Küresel ısınma, kuraklık, balıkçılı, kirlilik, otlanma, yerleşim yerleri sorunlarıyla boğuşan Beyşehir Gölü'nde Küresel Isınma Araştırma Komisyonu üyeleri incelemelerde bulundu.
TBMM Küresel Isınma Araştırma Komisyonu üyeleri, su rezervinin yarısı tükenen Beyşehir Gölü'nde incelemelerde bulundu.
İnceleme gezisine omisyon başkanı Hatay Milletvekili Mustafa Öztürk, Konya Milletvekili Özkan Öksüz, komisyon üyesi milletvekilleri katıldılar.
Komisyonun iki aydır çalışmalarını sürdüdüğünü belirten Mustafa Öztürk, "İlk toplantımızı Konya'da yaptık. Bugüne kadar komisyon olarak dinlediğimiz kurul sayısı 37'dir. Yaklaşık 90'a yakın uzman kişiyi dinledik ve bunların görüş ve önerilerini aldık. Arazi bazında incelemeleri de tamamladıktan sonra buna göre raporumuzu hazırlayacağız" dedi.
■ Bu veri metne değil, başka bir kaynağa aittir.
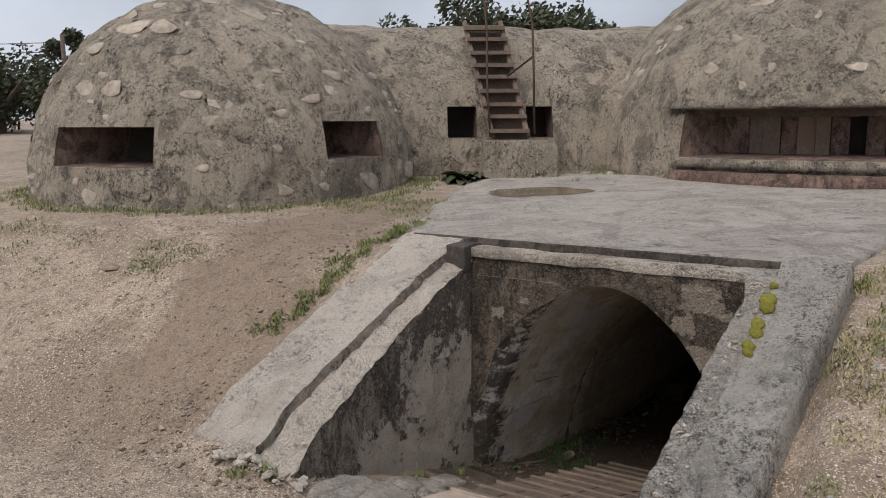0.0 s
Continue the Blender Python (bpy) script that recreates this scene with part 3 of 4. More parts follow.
setting(mesh_object("ceiling", block(-1.15, 1.4, 4.86, 8.15, 3.204, 3.35, 0.006, 0.004, 4), M_SHADETONE), "dark concrete ceiling over the stairwell", "ceiling")


def wedge(x0, x1, y0, y1, height):
    rows_ = []
    for y in np.linspace(y0, y1, 24):
        row = [(x0, y, -0.3)]
        for x in np.linspace(x0, x1, 16):
            p = Vector((x, y, height(y)))
            row.append(p + rough_at(p, 0.008, 5) + rough_at(p, 0.004, 18, 2))
        row.append((x1, y, -0.3))
        rows_.append(row)
    rows_.insert(0, [(p[0], p[1] - 0.015, -0.3) for p in rows_[0]])
    rows_.append([(p[0], p[1], -0.3) for p in rows_[-1]])
    return sheet(rows_)


def make_steps():
    root = thing("concrete_steps", "worn concrete ramp and steps rising from the puddle", "steps", kind="structure")
    bm = wedge(0.15, 1.16, 4.96, 5.60, lambda y: 0.005 + 0.572 * (y - 4.985) / 0.60)
    part("sloping_base", bm, M_STEP, root, "rough sloping concrete with a damp dark foot", True)
    for y, z in ((5.62, 0.80), (5.86, 1.0), (6.16, 1.18), (6.80, 1.385)):
        part("step", block(0.12, 1.10, y, y + 0.7 if z < 1.3 else 6.98, z - 0.5, z, 0.012, 0.006, 6, 4), M_STEP, root, "", True)
    bm = wedge(-0.60, 0.115, 4.83, 6.98, lambda y: -0.09 + 0.667 * (y - 4.80))
    part("bed_under_ramp", bm, M_STEP, root, "", True)
    part("tread", block(0.124, 1.10, 5.57, 5.75, 0.1, 0.57, 0.01, 0.006, 6, 4), M_STEP, root, "", True)


make_steps()
# Added lamp in the closed chamber; it stands in for unseen daylight.
chamber_fill = new("chamber_fill_lamp", bpy.data.lights.new("chamber_fill_lamp", "AREA"))
chamber_fill.data.shape, chamber_fill.data.size, chamber_fill.data.size_y = "RECTANGLE", 1.2, 1.3
chamber_fill.data.energy, chamber_fill.data.color = 0.10, (0.95, 0.98, 1.0)
chamber_fill.data.spread = radians(50)
chamber_fill.matrix_world = look((-1.42, 7.1, 2.0), (0.05, 8.0, 1.5))


# ---- boarded ramps ----
def boarded_ramp(name, label, start, end, at_start, at_end, columns, pitch, mats, first=0.0, stick=0.0135, gap=0.009):
    """Long planks with cross battens nailed over them; start and end are (y, z), at_start and at_end the edges in x."""
    root = thing(name, label, "boardwalk")
    run = math.hypot(end[0] - start[0], end[1] - start[1])
    slope = math.atan2(end[1] - start[1], end[0] - start[0])
    rng = random.Random(len(name))
    root.matrix_basis = Matrix.Translation((0, start[0], start[1])) @ Matrix.Rotation(slope, 4, "X")

    def across(u, y):
        f = y / run
        a, b = at_start[0] + (at_end[0] - at_start[0]) * f, at_start[1] + (at_end[1] - at_start[1]) * f
        return a + (b - a) * u

    for c in range(columns):
        bm = block(c / columns + gap, (c + 1) / columns - gap, rng.uniform(-0.02, 0.01), run + rng.uniform(-0.012, 0.012), -0.03, 0, 0.004, 0.0, 14)
        sag = rng.uniform(-0.004, 0.003)
        for v in bm.verts:
            v.co.x = across(v.co.x, v.co.y)
            v.co += rough_at(v.co + Vector((c * 3, 0, 0)), 0.0035, 3)
            v.co.z += sag
        part("plank", bm, mats[0], root)
    s, k = first, 0
    while s < run - 0.01:
        over, skew = rng.uniform(-0.01, 0.012), rng.uniform(-0.006, 0.006)
        bm = block(0, 1, s - stick * 1.3, s + stick * 1.3, -0.002, stick * rng.uniform(1.0, 1.3), 0.002, 0, 10)
        for v in bm.verts:
            f = v.co.x
            v.co.x = across(f, s) + over * (2 * f - 1)
            v.co.y += skew * (f - 0.5) + 0.006 * noise.noise(Vector((f * 3, s * 5, 1)))
            v.co += rough_at(v.co, 0.0035, 14, 2)
        part("batten", bm, mats[1], root, "", True)
        s += pitch[k] if isinstance(pitch, tuple) else pitch * rng.uniform(0.98, 1.02)
        k += 1
    return root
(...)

Türkiye'nin en büyük tatlı su gölü olan Beyşehir Gölü'nün doğal doğal dengesini bozmadan kurtarmanın yollarını aradıklarını belirten Öztürk, "Daha önceleri 30 yıllık periyotlarda olan özellikle yağış miktarındaki düşüşler 5-6 yılda bir yaşanmaktadır. Olumsuzlukları minimize etmek için su kaynaklarımızı nasıl yönetebiliriz, bununla ilgili yapmamız gereken çalışmaları, almamız gereken önlemleri, raporlarımıza bunları yazacağız ve bunların takipçisi olacağız." şeklinde konuştu.
Komisyon üyelerinde makamında Beyşehir Gölü'nün sorunlarıyla ilgili brifing veren Beyşehir Belediye Başkanı Nazif Tekinöz, Beyşehir Gölü'nün çoraklaşma ve çölleşme ile karşı karşıya kalmasının havza olarak en büyük endişe ve korkuları olduğunu söyledi. Beyşehir Gölü'nün 5 milyar metreküp su rezervuar hacmine sahip olduğunu anlatan Başkan Tekinöz, "Konya kapalı havzasının en büyük su deposu olan Beyşehir Gölü'ndeki su miktarı 2 milyar 800 milyon metreküp seviyelerindedir. Gölün yüzölçümünün zaman zaman 550 kilometrekareye, hatta daha da altına düşmektedir" dedi.
Beyşehir Gölü çevresinde iki milli park olması sebebiyle yetki karmaşası yaşandığını söyleyen Tekinöz, göl kontrol idaresinin kurulmasını istedi.
Tekinöz, göl çevresindeki fauna ve flora dengesinin de 1980'li yıllardan sonra bozulduğuna değinirken, havzada kimyasal gübre ile tarıma başlanması ile birlikte kirliliğin ciddi şekilde sorunlara yol açtığına işaret etti. Bunun için bir an önce havza çevresinin organik tarıma geçmesi gerektiğini belirten Tekinöz, balıkçılığın sorunlarına da dikkat çekti. Daha önceki yıllarda gölde 12 çeşit balık türü varken, tür sayısının 2'ye indiğini vurgulayan Tekinöz, bunun sonucu olarak bölgede faaliyet gösteren 19 balık işletmesinden bugün 2 tanesinin çalışır halde kalabildiğini söyledi.
Beyşehir Gölü'nde su seviyesinin düşmesi ile birlikte dalga boyunun da düştüğünü ifade eden Tekinöz, gölün sığlaşmasından dolayı dalga boyunun 40-50 santimetrelere indiğini, gölde sirkülasyon ve çalkantı olmamasından dolayı otlanma ve kirlenmenin arttığına dikkat çekti. Tekinöz, gölün temizlenmesi gerektiğini, uzun devreli gelişim planının da bir an önce tamamlanarak hayata geçirilmesi gerektiğini kaydetti. Tekinöz, BSA kanalından Apa Barajı'na su aktarımı yapılırken, yaklaşık 70 milyon metreküplük bir su rezervinin kayba uğradığını, barajda yaşanan kaçaklarla ilgili sıkıntıların da giderilmesini istedi.